There are just three kinds of tickets:
- Anytime singles, which can be used on any train and are generally extremely expensive (eg £68 for a 45-minute trip from London to Peterborough).
- Super off-peak/Off-peak singles, which is what this measure is largely about (the difference between super and normal off-peak is usually just an issue of the times allowed). This is the category which has changed overnight.
- Advance singles, which as always are for specific trains and sold more cheaply than off-peak tickets.
That one-way Durham to London super off-peak ticket has fallen by £80 to £83.
Has single-leg pricing been trialled?
Yes, in a very limited way on the East Coast main line. An experimental scheme with LNER between London, Leeds, Newcastle and Edinburgh has seen “single-leg” pricing on off-peak tickets for the past three years.
The move proved extremely popular – and, inadvertently, created even more anomalies. From Durham to London, for example, a one-way traveller until today would rationally buy a Newcastle-London ticket for £79 even though it is for a further distance; this saves £75 on the trip.
Now, the idea is to make single-leg pricing the norm across the LNER network.
For the train operator, there is a revenue protection aspect too: preventing the repeated use of open return tickets that are not checked. Because all tickets are sold for travel on a specific day, the risk of this particular kind of ticket fraud is eliminated.
Will fares go up or down?
Mostly down, with single fares almost halved – to exactly half the current return fare. People who routinely make return journeys should notice no difference (except for the annual fare increase, this year 5.9 per cent).
The move is hoped to be “revenue-neutral,” ie the total raised from travellers remains the same – or “revenue-positive” if, as hoped, more people are attracted to the railway.
Any other drawbacks?
Yes: when competition with other operators (rail or air) is significant, single-leg pricing.
One example is Edinburgh-London, on which LNER competes with Avanti West Coast and Lumo trains as well as British Airways, easyJet and Ryanair flights.
For commercial reasons, LNER might want to offer a special flexible low-cost one-way ticket valid only on lightly used trains. But that could start to create anomalies all over again if the Edinburgh-London fare is less than (say) Berwick-London. LNER might simply price advance tickets more aggressively to compete in such circumstances.
Elsewhere, “open-access” operators could tweak their flexible fares to undercut the state-run competition.

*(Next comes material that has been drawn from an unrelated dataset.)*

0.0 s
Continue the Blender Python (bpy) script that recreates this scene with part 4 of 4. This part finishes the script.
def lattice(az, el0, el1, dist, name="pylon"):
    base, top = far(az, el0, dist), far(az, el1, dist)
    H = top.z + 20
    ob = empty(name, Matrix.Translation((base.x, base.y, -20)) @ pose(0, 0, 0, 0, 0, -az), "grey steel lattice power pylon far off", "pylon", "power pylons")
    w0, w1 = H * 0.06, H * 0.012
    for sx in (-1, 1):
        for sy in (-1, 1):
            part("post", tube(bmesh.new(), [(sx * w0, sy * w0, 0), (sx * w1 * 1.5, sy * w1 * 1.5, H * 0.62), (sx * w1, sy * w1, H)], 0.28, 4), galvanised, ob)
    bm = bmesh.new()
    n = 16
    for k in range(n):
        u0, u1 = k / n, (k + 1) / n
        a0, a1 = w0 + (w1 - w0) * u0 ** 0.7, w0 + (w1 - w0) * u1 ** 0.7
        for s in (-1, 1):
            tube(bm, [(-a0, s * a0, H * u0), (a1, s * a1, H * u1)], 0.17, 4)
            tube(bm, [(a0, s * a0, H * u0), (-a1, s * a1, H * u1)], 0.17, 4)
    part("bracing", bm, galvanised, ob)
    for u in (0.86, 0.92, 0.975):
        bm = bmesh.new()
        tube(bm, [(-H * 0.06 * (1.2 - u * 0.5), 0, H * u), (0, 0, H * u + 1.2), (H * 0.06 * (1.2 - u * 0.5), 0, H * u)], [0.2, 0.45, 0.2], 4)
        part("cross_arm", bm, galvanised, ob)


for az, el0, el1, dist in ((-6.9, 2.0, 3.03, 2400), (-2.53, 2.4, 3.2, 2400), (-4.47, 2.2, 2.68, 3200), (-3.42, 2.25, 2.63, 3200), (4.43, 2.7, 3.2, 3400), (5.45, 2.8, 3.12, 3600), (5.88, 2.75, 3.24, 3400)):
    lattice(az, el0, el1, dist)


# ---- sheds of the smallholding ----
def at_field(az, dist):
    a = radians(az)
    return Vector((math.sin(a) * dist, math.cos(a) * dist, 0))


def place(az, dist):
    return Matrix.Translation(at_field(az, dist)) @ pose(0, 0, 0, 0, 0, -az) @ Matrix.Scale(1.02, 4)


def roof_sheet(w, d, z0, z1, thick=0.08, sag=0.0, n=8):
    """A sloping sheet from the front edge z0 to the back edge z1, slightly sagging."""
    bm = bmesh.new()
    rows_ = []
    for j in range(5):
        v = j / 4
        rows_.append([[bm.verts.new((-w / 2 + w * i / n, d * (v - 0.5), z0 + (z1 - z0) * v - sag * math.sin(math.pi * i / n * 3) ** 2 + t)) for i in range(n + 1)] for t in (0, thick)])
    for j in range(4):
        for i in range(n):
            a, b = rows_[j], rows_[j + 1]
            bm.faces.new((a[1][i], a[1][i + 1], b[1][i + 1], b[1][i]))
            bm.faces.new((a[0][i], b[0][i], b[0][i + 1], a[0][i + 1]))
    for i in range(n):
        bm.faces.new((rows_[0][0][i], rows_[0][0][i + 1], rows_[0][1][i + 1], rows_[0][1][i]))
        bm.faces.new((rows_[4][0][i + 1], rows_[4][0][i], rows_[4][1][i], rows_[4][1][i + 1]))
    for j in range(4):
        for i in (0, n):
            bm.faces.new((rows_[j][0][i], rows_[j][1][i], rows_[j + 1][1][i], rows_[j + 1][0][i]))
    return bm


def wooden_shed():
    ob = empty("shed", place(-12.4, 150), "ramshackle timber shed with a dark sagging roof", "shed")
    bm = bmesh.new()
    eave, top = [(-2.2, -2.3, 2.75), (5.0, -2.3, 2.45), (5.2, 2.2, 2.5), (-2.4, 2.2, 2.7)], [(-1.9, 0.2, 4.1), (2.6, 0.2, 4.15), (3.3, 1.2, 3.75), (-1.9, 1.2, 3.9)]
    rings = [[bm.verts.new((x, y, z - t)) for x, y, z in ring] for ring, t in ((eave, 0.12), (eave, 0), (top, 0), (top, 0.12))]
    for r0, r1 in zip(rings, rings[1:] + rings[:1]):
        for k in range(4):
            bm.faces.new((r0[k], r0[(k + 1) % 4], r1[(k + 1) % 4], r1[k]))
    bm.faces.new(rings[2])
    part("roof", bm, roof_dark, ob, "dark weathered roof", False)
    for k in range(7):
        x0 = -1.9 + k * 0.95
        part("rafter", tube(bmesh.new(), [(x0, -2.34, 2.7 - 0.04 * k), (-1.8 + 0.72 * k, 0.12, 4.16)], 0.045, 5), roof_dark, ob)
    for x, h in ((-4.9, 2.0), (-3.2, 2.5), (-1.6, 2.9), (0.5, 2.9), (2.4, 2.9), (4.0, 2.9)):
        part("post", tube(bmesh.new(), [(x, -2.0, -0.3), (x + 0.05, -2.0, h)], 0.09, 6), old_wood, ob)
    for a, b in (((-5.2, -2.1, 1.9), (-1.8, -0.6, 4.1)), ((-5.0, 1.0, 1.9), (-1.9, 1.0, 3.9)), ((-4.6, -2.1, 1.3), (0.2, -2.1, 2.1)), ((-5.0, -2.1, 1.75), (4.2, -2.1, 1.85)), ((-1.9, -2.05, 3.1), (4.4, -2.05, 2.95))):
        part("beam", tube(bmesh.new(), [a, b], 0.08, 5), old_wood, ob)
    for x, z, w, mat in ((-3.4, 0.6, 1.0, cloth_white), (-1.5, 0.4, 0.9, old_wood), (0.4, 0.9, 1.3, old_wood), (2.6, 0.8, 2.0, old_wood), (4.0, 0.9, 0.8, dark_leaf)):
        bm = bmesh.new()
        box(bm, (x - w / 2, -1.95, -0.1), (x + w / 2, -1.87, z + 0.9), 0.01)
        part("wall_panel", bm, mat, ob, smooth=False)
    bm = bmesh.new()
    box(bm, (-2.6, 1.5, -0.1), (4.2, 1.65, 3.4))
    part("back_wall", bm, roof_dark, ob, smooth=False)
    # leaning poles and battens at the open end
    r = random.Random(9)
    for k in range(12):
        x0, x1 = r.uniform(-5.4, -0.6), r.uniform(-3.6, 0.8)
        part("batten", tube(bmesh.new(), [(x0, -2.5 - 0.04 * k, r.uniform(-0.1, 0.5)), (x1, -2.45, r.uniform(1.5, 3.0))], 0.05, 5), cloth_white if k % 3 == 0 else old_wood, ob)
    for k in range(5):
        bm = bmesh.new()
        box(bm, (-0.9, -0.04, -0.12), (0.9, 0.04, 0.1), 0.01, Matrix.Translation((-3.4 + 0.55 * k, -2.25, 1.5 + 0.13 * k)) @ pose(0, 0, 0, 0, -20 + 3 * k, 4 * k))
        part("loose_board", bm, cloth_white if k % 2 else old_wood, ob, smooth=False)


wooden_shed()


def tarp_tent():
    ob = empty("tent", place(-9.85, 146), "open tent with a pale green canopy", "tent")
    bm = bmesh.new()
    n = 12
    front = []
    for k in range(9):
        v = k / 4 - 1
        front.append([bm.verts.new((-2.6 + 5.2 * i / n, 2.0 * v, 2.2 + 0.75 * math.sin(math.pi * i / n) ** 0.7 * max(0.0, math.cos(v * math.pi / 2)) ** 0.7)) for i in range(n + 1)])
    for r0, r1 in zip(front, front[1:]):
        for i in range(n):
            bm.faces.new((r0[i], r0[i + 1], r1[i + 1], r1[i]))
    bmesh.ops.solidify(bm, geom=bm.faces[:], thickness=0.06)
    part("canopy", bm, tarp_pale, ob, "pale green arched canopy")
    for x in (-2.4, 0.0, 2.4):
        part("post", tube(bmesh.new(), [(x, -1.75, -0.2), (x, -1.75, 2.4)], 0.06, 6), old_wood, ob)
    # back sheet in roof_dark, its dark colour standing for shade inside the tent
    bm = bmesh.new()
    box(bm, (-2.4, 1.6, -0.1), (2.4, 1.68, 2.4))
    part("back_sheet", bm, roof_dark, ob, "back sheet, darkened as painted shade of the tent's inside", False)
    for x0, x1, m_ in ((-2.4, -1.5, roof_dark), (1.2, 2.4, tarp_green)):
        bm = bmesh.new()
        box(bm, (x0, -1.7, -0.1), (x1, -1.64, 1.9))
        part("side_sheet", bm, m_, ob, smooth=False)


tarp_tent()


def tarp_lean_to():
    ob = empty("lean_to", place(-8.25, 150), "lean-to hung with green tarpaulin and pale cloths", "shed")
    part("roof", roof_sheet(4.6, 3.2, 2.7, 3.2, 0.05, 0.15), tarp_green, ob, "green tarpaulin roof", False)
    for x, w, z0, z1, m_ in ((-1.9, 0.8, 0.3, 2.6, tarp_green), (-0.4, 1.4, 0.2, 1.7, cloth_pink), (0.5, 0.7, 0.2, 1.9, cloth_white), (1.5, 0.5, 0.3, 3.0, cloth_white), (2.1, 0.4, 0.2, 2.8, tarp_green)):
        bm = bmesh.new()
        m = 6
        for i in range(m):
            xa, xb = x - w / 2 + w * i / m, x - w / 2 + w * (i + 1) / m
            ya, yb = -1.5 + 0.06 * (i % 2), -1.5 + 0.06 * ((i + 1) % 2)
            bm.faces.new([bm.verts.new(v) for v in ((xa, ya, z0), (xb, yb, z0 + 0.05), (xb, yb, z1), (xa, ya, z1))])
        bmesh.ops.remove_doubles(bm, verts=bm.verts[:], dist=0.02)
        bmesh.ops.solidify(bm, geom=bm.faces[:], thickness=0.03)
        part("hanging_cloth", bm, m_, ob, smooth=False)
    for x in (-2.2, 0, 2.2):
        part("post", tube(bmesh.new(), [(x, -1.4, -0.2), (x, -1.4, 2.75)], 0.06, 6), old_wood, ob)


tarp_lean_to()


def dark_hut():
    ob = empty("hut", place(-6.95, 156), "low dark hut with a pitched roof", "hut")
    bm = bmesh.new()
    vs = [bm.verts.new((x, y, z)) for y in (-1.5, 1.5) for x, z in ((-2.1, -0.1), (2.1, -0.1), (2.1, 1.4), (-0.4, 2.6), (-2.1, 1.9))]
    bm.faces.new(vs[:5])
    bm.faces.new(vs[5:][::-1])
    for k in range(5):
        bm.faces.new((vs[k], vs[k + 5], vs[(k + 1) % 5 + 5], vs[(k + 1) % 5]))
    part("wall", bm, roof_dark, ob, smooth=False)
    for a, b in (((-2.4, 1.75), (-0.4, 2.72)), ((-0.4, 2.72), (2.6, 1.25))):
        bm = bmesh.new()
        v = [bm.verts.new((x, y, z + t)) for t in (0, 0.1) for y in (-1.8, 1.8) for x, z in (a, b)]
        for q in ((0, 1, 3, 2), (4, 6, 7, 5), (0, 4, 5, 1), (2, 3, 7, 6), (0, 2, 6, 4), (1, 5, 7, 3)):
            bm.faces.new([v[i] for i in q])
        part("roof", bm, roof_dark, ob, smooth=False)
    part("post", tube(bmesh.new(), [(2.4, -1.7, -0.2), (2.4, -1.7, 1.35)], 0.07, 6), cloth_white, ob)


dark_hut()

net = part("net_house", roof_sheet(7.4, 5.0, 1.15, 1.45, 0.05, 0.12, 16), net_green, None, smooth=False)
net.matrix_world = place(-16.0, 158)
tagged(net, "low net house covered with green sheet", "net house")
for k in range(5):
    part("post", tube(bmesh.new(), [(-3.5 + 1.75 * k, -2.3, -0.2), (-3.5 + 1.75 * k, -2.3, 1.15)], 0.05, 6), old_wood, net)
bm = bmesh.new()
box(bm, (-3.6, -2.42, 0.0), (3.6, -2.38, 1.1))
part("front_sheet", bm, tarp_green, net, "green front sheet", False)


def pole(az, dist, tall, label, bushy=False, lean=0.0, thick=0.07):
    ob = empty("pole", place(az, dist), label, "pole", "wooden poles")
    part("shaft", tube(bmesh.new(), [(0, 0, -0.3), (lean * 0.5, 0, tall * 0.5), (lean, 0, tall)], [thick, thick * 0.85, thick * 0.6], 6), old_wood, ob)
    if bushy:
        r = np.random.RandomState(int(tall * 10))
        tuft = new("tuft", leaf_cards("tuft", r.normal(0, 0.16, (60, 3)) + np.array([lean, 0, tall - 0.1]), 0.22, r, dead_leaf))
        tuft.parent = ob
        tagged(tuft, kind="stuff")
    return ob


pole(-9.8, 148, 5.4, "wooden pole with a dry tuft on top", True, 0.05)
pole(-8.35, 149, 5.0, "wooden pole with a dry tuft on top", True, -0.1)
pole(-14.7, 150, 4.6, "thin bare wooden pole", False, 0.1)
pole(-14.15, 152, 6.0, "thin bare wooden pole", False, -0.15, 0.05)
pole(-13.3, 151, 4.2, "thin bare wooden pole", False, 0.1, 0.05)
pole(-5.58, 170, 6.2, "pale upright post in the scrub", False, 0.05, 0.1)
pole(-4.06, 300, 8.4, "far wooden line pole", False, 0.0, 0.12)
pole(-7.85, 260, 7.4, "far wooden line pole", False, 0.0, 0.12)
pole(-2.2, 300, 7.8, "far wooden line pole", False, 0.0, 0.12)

Does this signal the beginning of a rail-fare revolution?
Not yet. Mark Smith, the international rail guru known as The Man in Seat 61, and a former British Rail manager, says of the initiative: “The only drawback as far as I can see is that this only will only apply to LNER at this stage. Single-leg pricing is definitely the way forward – it should be part of a complete reform of rail fares which should apply across the network.
“It removes the current penalty for circular or open-jaw journeys, and makes it far easier to display ticket choices for an outward and a return trip on self-service channels such as website and ticket machines. I hope that its success on LNER will lead to its adoption nationwide.”

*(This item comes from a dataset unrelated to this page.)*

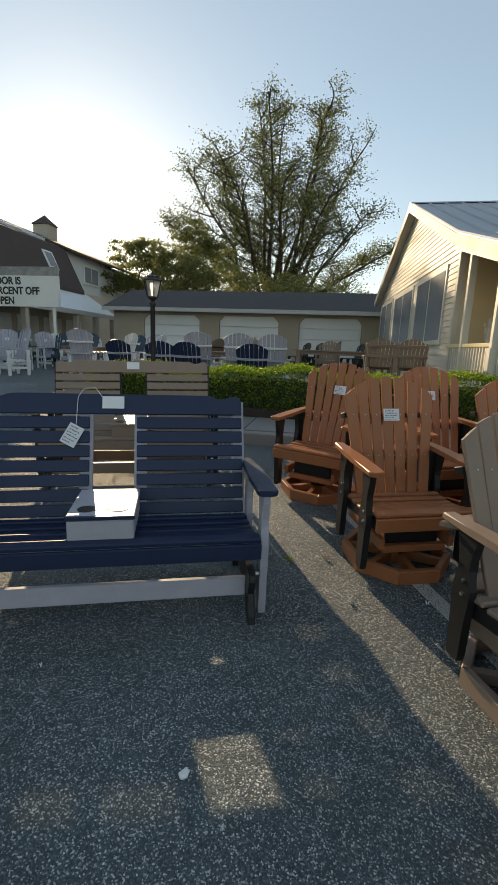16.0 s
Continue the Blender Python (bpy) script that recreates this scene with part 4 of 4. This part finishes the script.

But every government for decades has stepped back from the reform that is necessary. For the change to take place nationwide, there is a vast amount of technical work to be done – as well as political persuasion in cases where particular towns or cities face increased fares.
There could be some circumstances where fares go up as a result of removing anomalies. For example, travellers between London and Bristol have long used the “Didcot Dodge” – splitting tickets at Didcot Parkway to save almost half of the full journey fare. Removing this anomaly could mean some passengers paying more.